* [Provided data]:
((
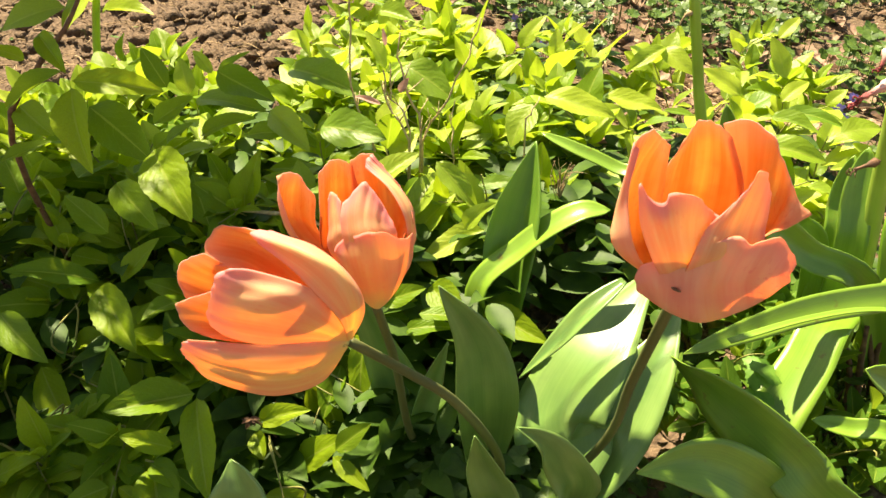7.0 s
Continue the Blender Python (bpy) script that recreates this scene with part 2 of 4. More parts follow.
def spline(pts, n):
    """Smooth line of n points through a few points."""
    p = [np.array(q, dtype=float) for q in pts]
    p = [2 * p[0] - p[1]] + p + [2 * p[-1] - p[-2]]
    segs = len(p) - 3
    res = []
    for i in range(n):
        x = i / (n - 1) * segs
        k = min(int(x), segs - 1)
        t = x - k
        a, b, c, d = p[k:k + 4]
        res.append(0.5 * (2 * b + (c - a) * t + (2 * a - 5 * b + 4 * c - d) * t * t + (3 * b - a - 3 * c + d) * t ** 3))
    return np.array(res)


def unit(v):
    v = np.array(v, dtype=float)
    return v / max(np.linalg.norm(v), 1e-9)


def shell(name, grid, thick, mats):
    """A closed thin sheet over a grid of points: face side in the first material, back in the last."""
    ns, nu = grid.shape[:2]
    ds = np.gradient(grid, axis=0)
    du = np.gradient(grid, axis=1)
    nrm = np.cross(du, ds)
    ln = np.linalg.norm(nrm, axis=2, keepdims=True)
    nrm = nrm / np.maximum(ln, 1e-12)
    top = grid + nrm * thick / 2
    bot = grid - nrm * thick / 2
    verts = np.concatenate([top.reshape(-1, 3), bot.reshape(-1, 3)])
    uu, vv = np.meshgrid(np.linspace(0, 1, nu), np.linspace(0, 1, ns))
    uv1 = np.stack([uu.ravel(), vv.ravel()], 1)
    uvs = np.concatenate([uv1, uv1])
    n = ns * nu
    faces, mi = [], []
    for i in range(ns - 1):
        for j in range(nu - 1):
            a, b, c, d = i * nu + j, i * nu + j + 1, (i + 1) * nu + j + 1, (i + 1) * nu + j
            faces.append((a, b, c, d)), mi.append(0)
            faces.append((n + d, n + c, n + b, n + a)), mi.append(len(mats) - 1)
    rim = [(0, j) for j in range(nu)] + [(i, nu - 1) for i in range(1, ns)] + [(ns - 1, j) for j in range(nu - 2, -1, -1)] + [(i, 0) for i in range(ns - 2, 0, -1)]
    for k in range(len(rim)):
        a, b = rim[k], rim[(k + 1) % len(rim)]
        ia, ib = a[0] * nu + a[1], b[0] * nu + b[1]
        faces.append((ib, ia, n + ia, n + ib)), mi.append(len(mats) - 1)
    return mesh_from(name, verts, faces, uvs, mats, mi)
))
((
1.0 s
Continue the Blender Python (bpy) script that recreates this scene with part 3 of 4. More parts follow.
))
((
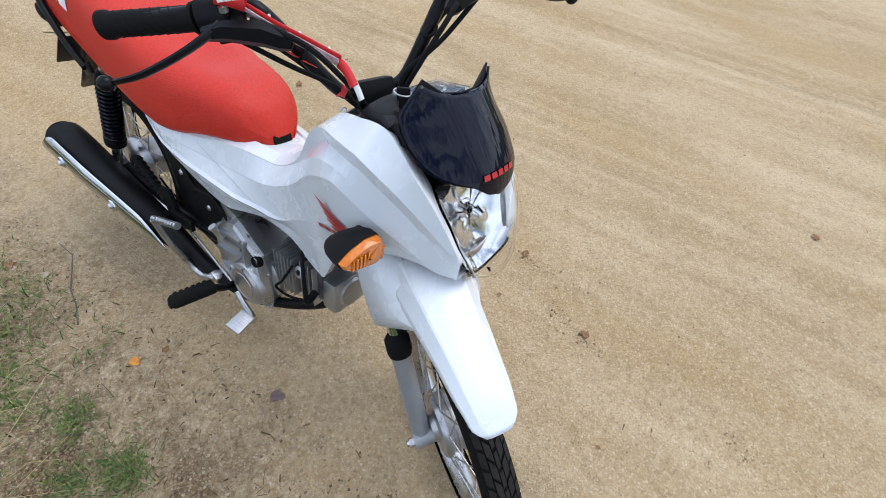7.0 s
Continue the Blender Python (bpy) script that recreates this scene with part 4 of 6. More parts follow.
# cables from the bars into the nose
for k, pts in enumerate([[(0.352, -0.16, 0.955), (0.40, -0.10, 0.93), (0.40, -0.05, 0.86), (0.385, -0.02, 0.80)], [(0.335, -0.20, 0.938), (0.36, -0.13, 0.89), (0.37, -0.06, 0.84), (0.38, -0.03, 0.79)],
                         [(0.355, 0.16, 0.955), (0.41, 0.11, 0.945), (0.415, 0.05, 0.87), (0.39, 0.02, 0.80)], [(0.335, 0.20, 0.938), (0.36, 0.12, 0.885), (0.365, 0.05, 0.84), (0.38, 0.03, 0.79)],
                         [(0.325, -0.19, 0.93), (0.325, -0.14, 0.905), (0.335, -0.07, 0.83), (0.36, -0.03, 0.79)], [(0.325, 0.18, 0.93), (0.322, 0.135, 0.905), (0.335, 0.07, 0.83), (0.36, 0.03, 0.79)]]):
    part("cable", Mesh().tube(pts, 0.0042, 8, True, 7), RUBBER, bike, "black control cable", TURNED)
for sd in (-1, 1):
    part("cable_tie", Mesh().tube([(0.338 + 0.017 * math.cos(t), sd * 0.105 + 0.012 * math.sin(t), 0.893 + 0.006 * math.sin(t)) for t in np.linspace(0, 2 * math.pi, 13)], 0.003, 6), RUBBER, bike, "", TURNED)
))
* [Aim]: Search the records above for "this". Copy each line where it is found.

* [Worked solution]:
Continue the Blender Python (bpy) script that recreates this scene with part 2 of 4. More parts follow.
Continue the Blender Python (bpy) script that recreates this scene with part 3 of 4. More parts follow.
Continue the Blender Python (bpy) script that recreates this scene with part 4 of 6. More parts follow.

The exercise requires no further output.